begin Dataset extract

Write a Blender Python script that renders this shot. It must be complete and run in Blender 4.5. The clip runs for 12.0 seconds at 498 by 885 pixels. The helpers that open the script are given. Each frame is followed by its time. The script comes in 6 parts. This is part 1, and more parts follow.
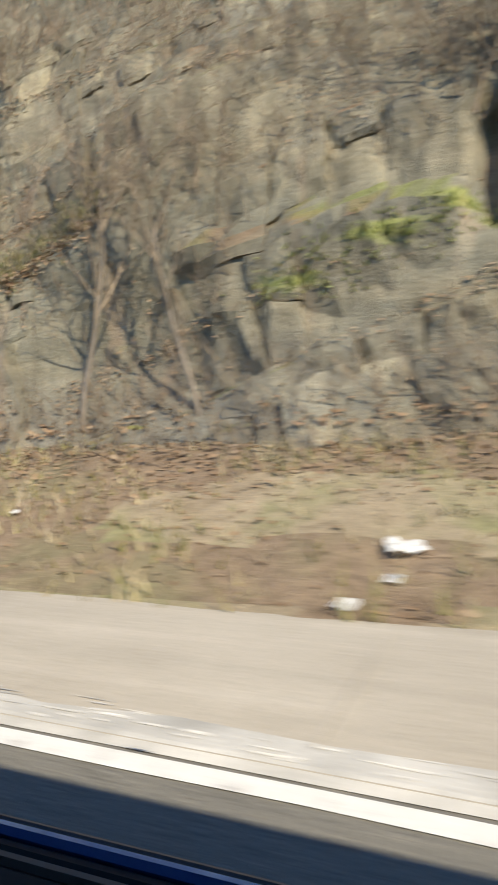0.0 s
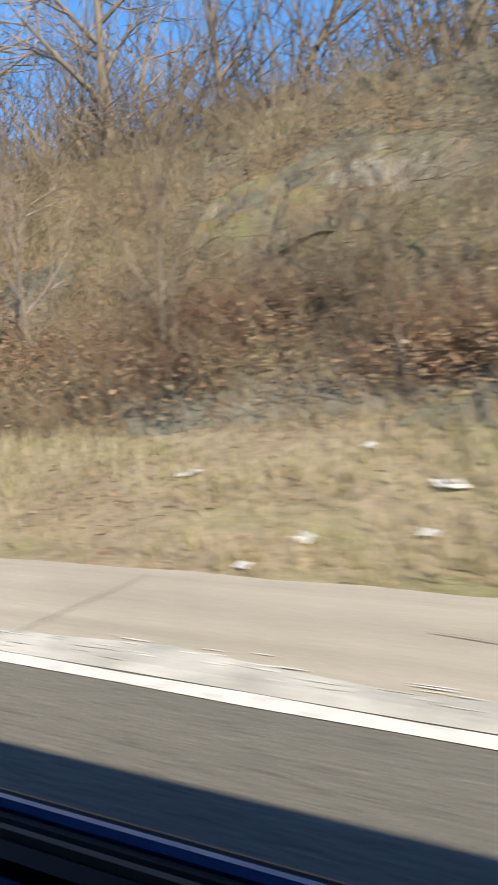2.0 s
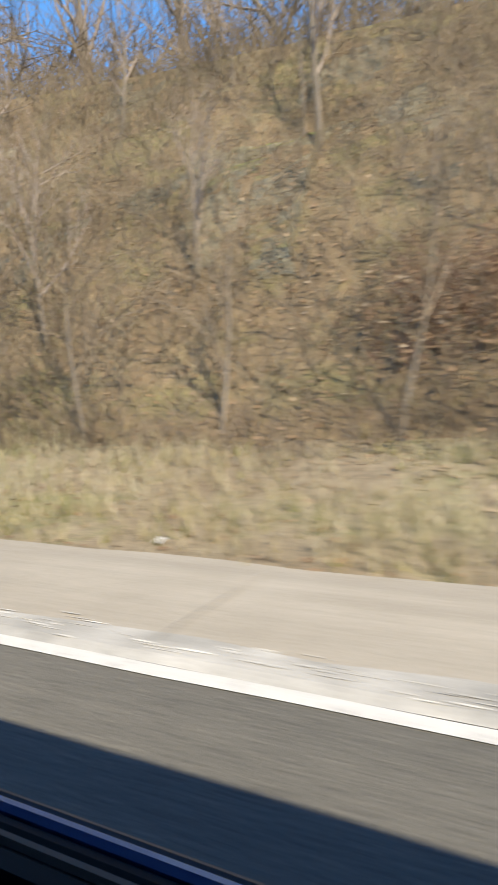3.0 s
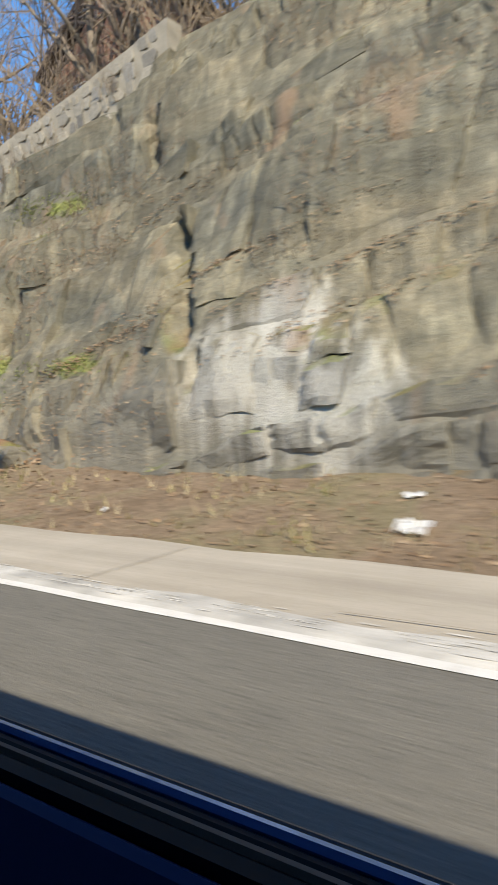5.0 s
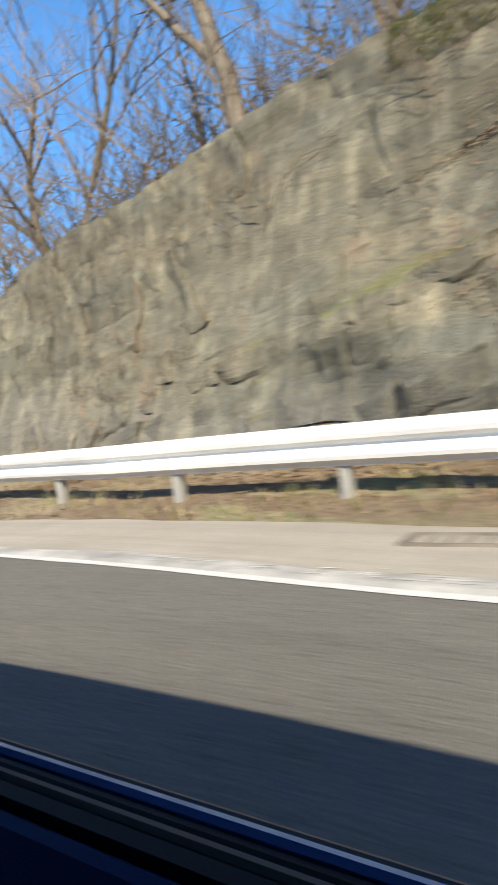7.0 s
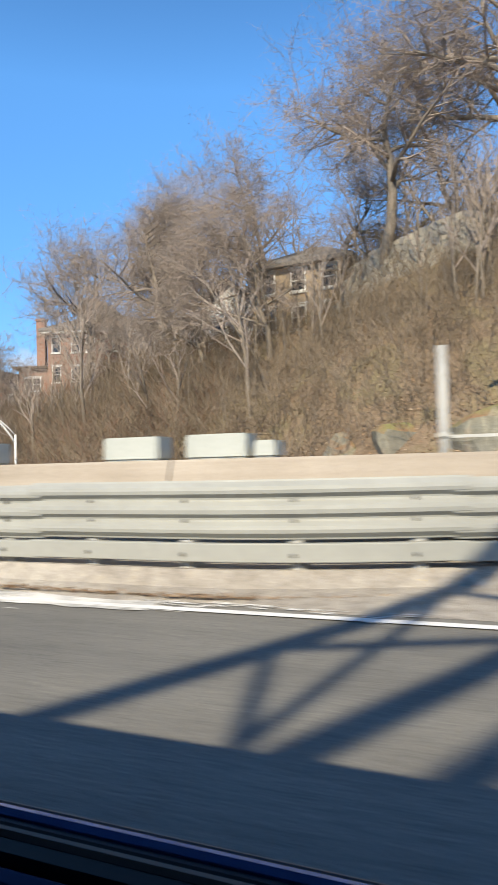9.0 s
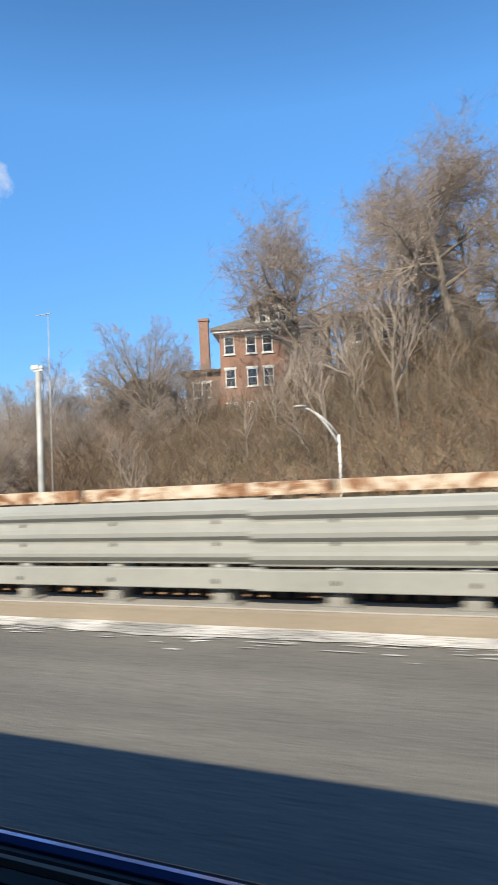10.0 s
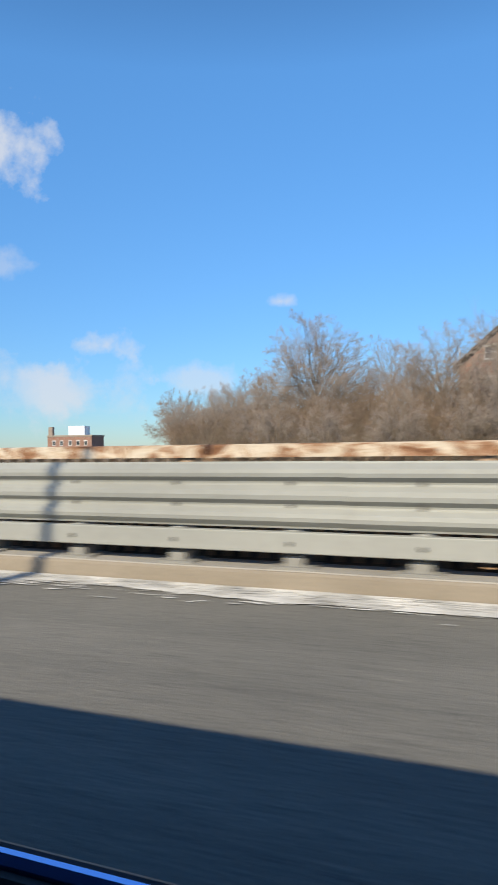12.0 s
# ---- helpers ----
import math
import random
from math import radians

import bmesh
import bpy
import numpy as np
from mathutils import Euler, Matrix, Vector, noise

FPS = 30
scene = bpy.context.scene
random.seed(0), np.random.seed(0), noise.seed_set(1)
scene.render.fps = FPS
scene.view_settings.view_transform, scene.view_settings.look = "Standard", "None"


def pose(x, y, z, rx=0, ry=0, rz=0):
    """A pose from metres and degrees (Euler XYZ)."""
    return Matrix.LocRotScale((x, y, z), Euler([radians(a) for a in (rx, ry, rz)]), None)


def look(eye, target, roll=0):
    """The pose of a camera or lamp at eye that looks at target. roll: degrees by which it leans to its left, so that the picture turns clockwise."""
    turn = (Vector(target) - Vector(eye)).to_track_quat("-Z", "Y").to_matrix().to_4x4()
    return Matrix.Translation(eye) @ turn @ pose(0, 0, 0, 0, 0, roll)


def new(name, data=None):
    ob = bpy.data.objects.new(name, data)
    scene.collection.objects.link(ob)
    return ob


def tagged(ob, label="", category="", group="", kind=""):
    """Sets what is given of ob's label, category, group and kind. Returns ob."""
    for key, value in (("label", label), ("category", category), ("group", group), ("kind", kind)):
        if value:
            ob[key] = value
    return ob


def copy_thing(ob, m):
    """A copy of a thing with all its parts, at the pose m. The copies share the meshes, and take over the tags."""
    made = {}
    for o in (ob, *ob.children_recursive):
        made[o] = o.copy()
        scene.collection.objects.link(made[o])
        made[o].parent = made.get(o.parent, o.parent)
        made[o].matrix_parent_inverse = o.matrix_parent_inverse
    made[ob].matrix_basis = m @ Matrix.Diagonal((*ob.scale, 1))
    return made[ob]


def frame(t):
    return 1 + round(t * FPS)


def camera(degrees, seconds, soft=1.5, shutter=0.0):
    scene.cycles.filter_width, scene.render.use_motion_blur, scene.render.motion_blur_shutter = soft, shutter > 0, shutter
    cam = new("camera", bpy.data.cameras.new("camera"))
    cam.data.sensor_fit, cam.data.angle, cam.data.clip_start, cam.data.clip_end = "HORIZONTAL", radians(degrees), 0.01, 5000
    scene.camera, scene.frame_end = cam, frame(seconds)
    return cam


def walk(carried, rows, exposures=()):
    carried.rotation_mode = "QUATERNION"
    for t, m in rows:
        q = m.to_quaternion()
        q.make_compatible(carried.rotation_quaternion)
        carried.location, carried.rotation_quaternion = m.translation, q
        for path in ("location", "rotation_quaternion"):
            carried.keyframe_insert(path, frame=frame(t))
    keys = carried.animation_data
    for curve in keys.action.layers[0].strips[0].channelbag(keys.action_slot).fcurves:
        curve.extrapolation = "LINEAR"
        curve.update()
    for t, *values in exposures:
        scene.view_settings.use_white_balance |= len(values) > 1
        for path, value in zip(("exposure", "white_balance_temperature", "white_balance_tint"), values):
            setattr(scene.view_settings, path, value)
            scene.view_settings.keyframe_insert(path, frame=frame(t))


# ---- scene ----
# The walk is a drive: x runs back along the road (the car goes towards -x), y across it to the
# right-hand verge, z up. The edge line of the first stretch is y = 0. Near the slip road the
# highway bends 45 degrees to the left; place() carries road coordinates round that bend. Past the
# houses the road draws off a little further to the left while the hill keeps its line.
BEND_AT, BEND_END, AXLE = -115.5, -145.25, -2.95
BEND_R = (BEND_AT - BEND_END) / radians(45)
DRAW_AT, DRAW_END = -200.5, -210.5
DRAW_R = (DRAW_AT - DRAW_END) / radians(5.2)


def drawn(x, y):
    """Road coordinates shifted by the last slight turn, which fades out on the hillside, and its angle."""
    far = min(max((y - 9.0) / 13.0, 0.0), 1.0)
    w = 1.0 - far * far * (3.0 - 2.0 * far)
    d = DRAW_AT - x
    if d <= 0 or w <= 0:
        return x, y, 0.0
    u = min(d, DRAW_AT - DRAW_END)
    a, r = u / DRAW_R, DRAW_R + y - AXLE
    along = r * math.sin(a) + (d - u) * math.cos(a)
    side = AXLE - DRAW_R + r * math.cos(a) - (d - u) * math.sin(a)
    return x + w * (DRAW_AT - along - x), y + w * (side - y), w * a


def place(x, y):
    """World x, y and heading (radians) of a place given in road coordinates."""
    x, y, turn = drawn(x, y)
    a = min(max((BEND_AT - x) / BEND_R, 0.0), radians(45))
    r = BEND_R + y - AXLE
    px, py = BEND_AT - r * math.sin(a), AXLE - BEND_R + r * math.cos(a)
    along = BEND_AT - x if x > BEND_AT else max(BEND_END - x, 0.0)
    return px - along * math.cos(a), py - along * math.sin(a), a + turn


def road_pose(x, y, z, rx=0, ry=0, rz=0):
    px, py, a = place(x, y)
    return pose(px, py, z, rx, ry, rz + math.degrees(a))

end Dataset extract

Copy all the data exactly as written, but skip any picture.

Write a Blender Python script that renders this shot. It must be complete and run in Blender 4.5. The clip runs for 12.0 seconds at 498 by 885 pixels. The helpers that open the script are given. Each frame is followed by its time. The script comes in 6 parts. This is part 1, and more parts follow.
0.0 s
2.0 s
3.0 s
5.0 s
7.0 s
9.0 s
10.0 s
12.0 s
# ---- helpers ----
import math
import random
from math import radians

import bmesh
import bpy
import numpy as np
from mathutils import Euler, Matrix, Vector, noise

FPS = 30
scene = bpy.context.scene
random.seed(0), np.random.seed(0), noise.seed_set(1)
scene.render.fps = FPS
scene.view_settings.view_transform, scene.view_settings.look = "Standard", "None"


def pose(x, y, z, rx=0, ry=0, rz=0):
    """A pose from metres and degrees (Euler XYZ)."""
    return Matrix.LocRotScale((x, y, z), Euler([radians(a) for a in (rx, ry, rz)]), None)


def look(eye, target, roll=0):
    """The pose of a camera or lamp at eye that looks at target. roll: degrees by which it leans to its left, so that the picture turns clockwise."""
    turn = (Vector(target) - Vector(eye)).to_track_quat("-Z", "Y").to_matrix().to_4x4()
    return Matrix.Translation(eye) @ turn @ pose(0, 0, 0, 0, 0, roll)


def new(name, data=None):
    ob = bpy.data.objects.new(name, data)
    scene.collection.objects.link(ob)
    return ob


def tagged(ob, label="", category="", group="", kind=""):
    """Sets what is given of ob's label, category, group and kind. Returns ob."""
    for key, value in (("label", label), ("category", category), ("group", group), ("kind", kind)):
        if value:
            ob[key] = value
    return ob


def copy_thing(ob, m):
    """A copy of a thing with all its parts, at the pose m. The copies share the meshes, and take over the tags."""
    made = {}
    for o in (ob, *ob.children_recursive):
        made[o] = o.copy()
        scene.collection.objects.link(made[o])
        made[o].parent = made.get(o.parent, o.parent)
        made[o].matrix_parent_inverse = o.matrix_parent_inverse
    made[ob].matrix_basis = m @ Matrix.Diagonal((*ob.scale, 1))
    return made[ob]


def frame(t):
    return 1 + round(t * FPS)


def camera(degrees, seconds, soft=1.5, shutter=0.0):
    scene.cycles.filter_width, scene.render.use_motion_blur, scene.render.motion_blur_shutter = soft, shutter > 0, shutter
    cam = new("camera", bpy.data.cameras.new("camera"))
    cam.data.sensor_fit, cam.data.angle, cam.data.clip_start, cam.data.clip_end = "HORIZONTAL", radians(degrees), 0.01, 5000
    scene.camera, scene.frame_end = cam, frame(seconds)
    return cam


def walk(carried, rows, exposures=()):
    carried.rotation_mode = "QUATERNION"
    for t, m in rows:
        q = m.to_quaternion()
        q.make_compatible(carried.rotation_quaternion)
        carried.location, carried.rotation_quaternion = m.translation, q
        for path in ("location", "rotation_quaternion"):
            carried.keyframe_insert(path, frame=frame(t))
    keys = carried.animation_data
    for curve in keys.action.layers[0].strips[0].channelbag(keys.action_slot).fcurves:
        curve.extrapolation = "LINEAR"
        curve.update()
    for t, *values in exposures:
        scene.view_settings.use_white_balance |= len(values) > 1
        for path, value in zip(("exposure", "white_balance_temperature", "white_balance_tint"), values):
            setattr(scene.view_settings, path, value)
            scene.view_settings.keyframe_insert(path, frame=frame(t))


# ---- scene ----
# The walk is a drive: x runs back along the road (the car goes towards -x), y across it to the
# right-hand verge, z up. The edge line of the first stretch is y = 0. Near the slip road the
# highway bends 45 degrees to the left; place() carries road coordinates round that bend. Past the
# houses the road draws off a little further to the left while the hill keeps its line.
BEND_AT, BEND_END, AXLE = -115.5, -145.25, -2.95
BEND_R = (BEND_AT - BEND_END) / radians(45)
DRAW_AT, DRAW_END = -200.5, -210.5
DRAW_R = (DRAW_AT - DRAW_END) / radians(5.2)


def drawn(x, y):
    """Road coordinates shifted by the last slight turn, which fades out on the hillside, and its angle."""
    far = min(max((y - 9.0) / 13.0, 0.0), 1.0)
    w = 1.0 - far * far * (3.0 - 2.0 * far)
    d = DRAW_AT - x
    if d <= 0 or w <= 0:
        return x, y, 0.0
    u = min(d, DRAW_AT - DRAW_END)
    a, r = u / DRAW_R, DRAW_R + y - AXLE
    along = r * math.sin(a) + (d - u) * math.cos(a)
    side = AXLE - DRAW_R + r * math.cos(a) - (d - u) * math.sin(a)
    return x + w * (DRAW_AT - along - x), y + w * (side - y), w * a


def place(x, y):
    """World x, y and heading (radians) of a place given in road coordinates."""
    x, y, turn = drawn(x, y)
    a = min(max((BEND_AT - x) / BEND_R, 0.0), radians(45))
    r = BEND_R + y - AXLE
    px, py = BEND_AT - r * math.sin(a), AXLE - BEND_R + r * math.cos(a)
    along = BEND_AT - x if x > BEND_AT else max(BEND_END - x, 0.0)
    return px - along * math.cos(a), py - along * math.sin(a), a + turn


def road_pose(x, y, z, rx=0, ry=0, rz=0):
    px, py, a = place(x, y)
    return pose(px, py, z, rx, ry, rz + math.degrees(a))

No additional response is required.